The bill expands options to build and enhance highway noise barriers — including using STBG funds and adding broadband/renewables — which can improve livability and create new community benefits, but it shifts costs and decision-making locally, risks uneven access and environmental justice harms, and may divert limited highway dollars or introduce safety, maintenance, and administrative complications.
People who live near highways (homeowners, renters, urban and rural communities) can get Type II noise barriers planned, designed, or built using Surface Transportation Block Grant (STBG) funds, reducing traffic noise exposure and improving livability and health.
State and local governments gain more flexible federal funding options and delegated approval authority (to state DOTs) for noise-mitigation and secondary-use projects, which can speed project approvals and simplify administration.
Communities near highways can gain additional community benefits — expanded broadband access and on-site renewable energy or grid infrastructure mounted on barrier structures — potentially improving internet service, producing local clean energy, and generating revenue for jurisdictions.
Homeowners, renters, and disadvantaged communities near highways risk losing federally funded noise protection and seeing reduced quality of life if federal support is limited, shifting costs to local governments or residents and worsening environmental justice outcomes.
Allowing STBG funds to be used for noise barriers can divert limited highway/block grant dollars away from other road, bridge, or transit projects, reducing investment in broader transportation needs.
Permitting secondary uses (renewables, broadband, revenue-generating installations) on barrier rights-of-way creates safety and engineering risks, complicates future highway expansions or repairs, risks ownership/revenue and long-term maintenance disputes, and could prioritize commercial deployments over noise mitigation goals.

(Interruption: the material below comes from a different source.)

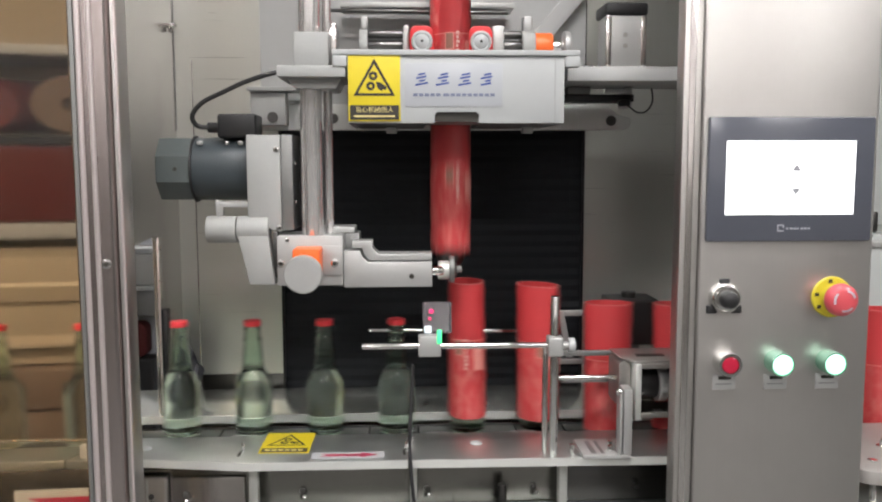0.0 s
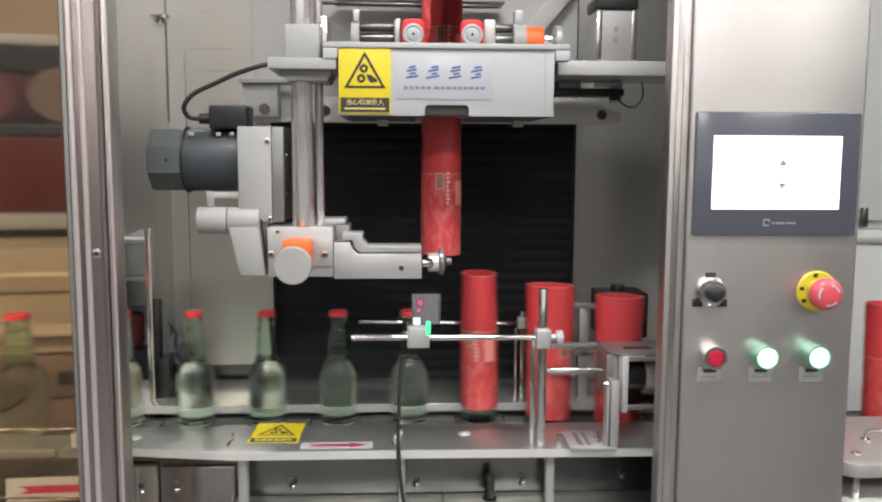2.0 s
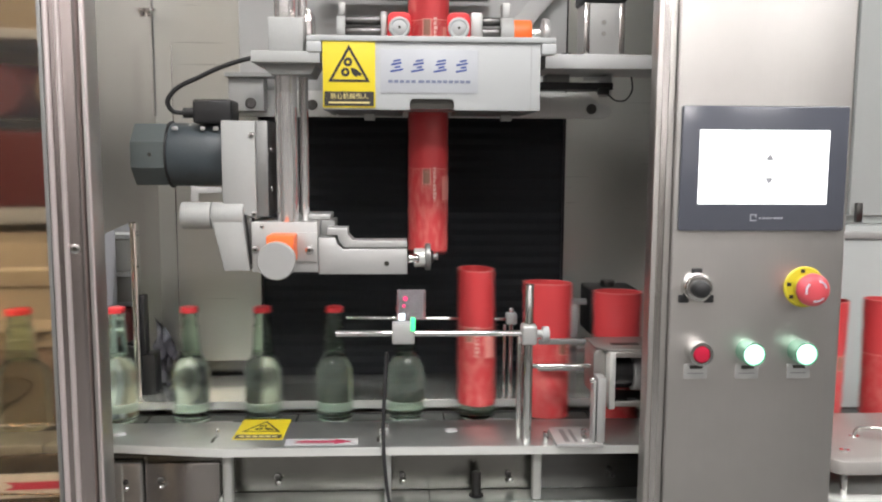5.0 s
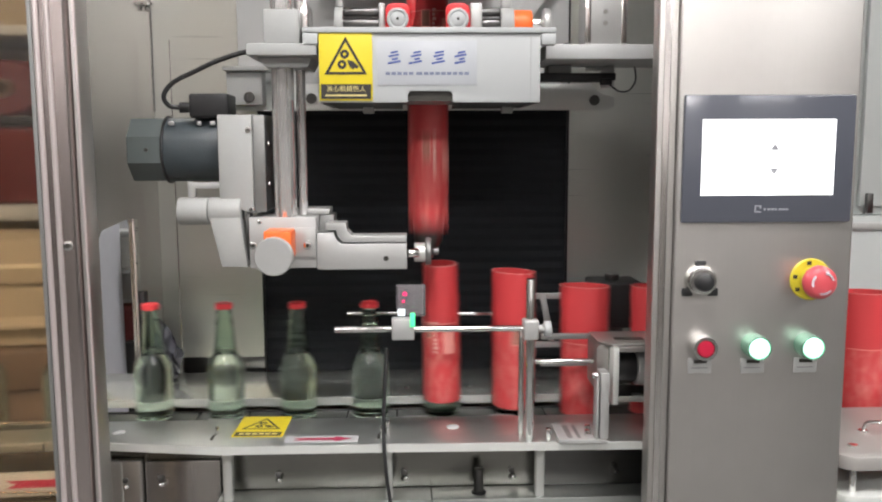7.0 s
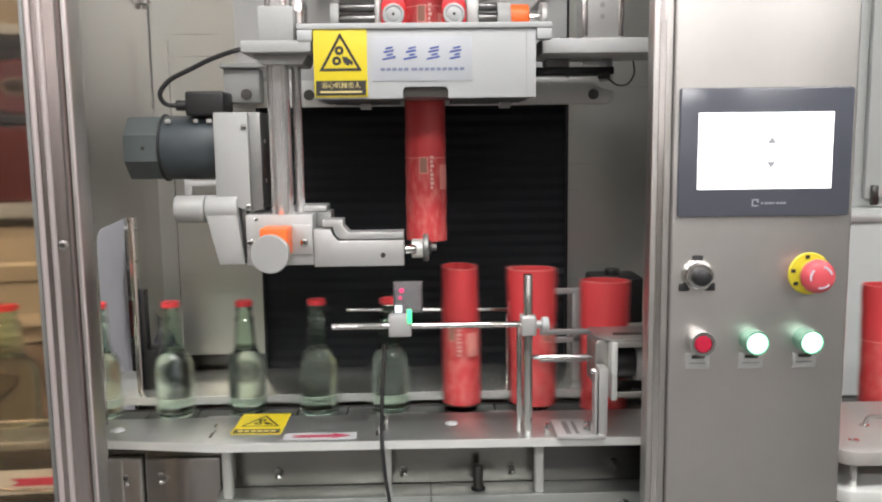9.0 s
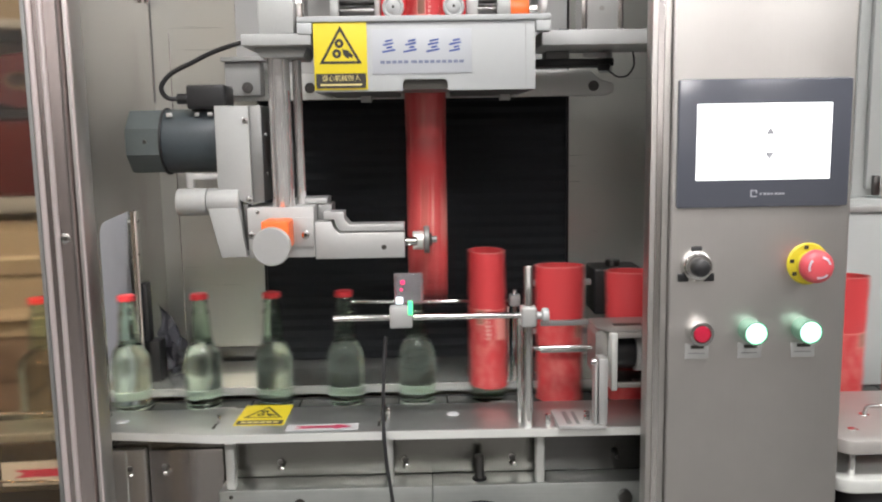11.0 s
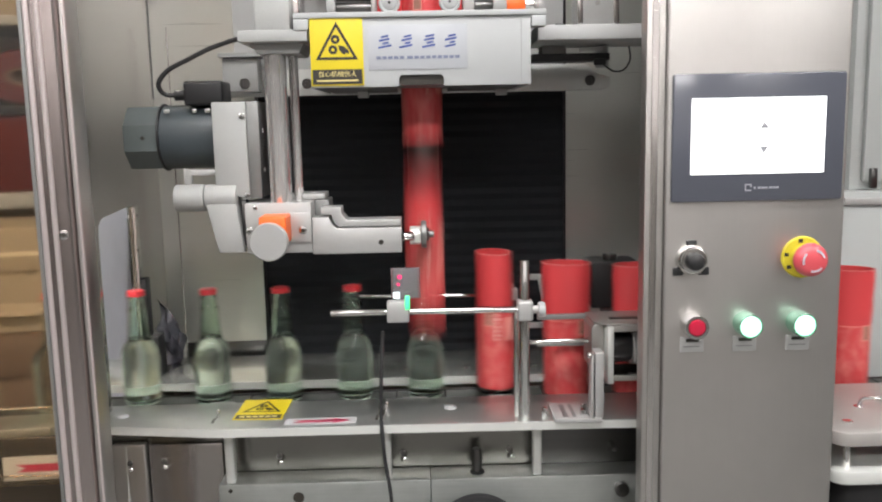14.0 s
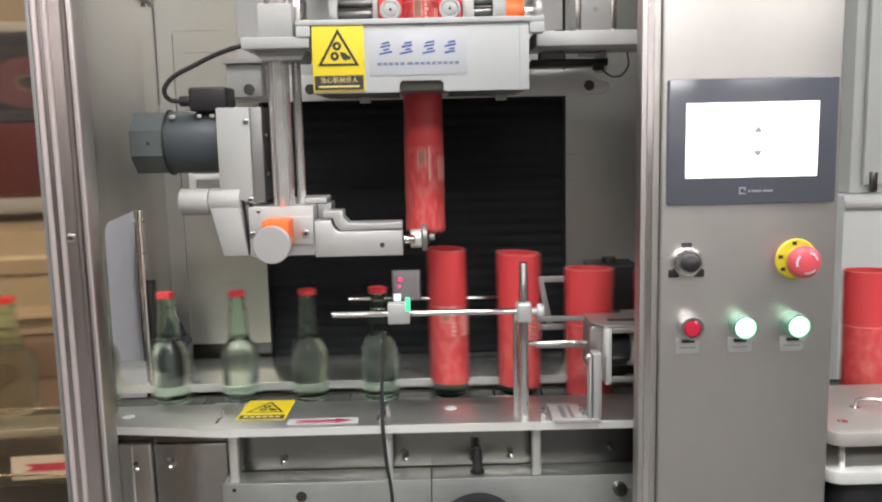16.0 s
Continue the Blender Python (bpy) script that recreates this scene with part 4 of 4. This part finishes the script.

Based on analysis of 5 sections of legislative text.
Restricts Highway Trust Fund use for most Type II noise barriers, makes them eligible for STBG funds, allows multipurpose barrier uses (renewables, transmission, broadband), and requires aesthetic consideration.
Official title: To amend the National Highway System Designation Act of 1995 to permit the construction of certain noise barriers with funds from the Highway Trust Fund, and for other purposes.
Introduced May 7, 2026 by Nikema Williams · Last progress May 7, 2026
Prohibits use of Highway Trust Fund (HTF) dollars to build most Type II highway noise barriers, but creates limited exceptions for some preexisting or residential contexts. Makes Type II noise barriers explicitly eligible for Surface Transportation Block Grant (STBG) funds, allows states and the Secretary of Transportation to approve multipurpose noise barriers that host renewable energy, transmission, or broadband, and requires proposed noise barrier projects to consider FHWA aesthetics guidance.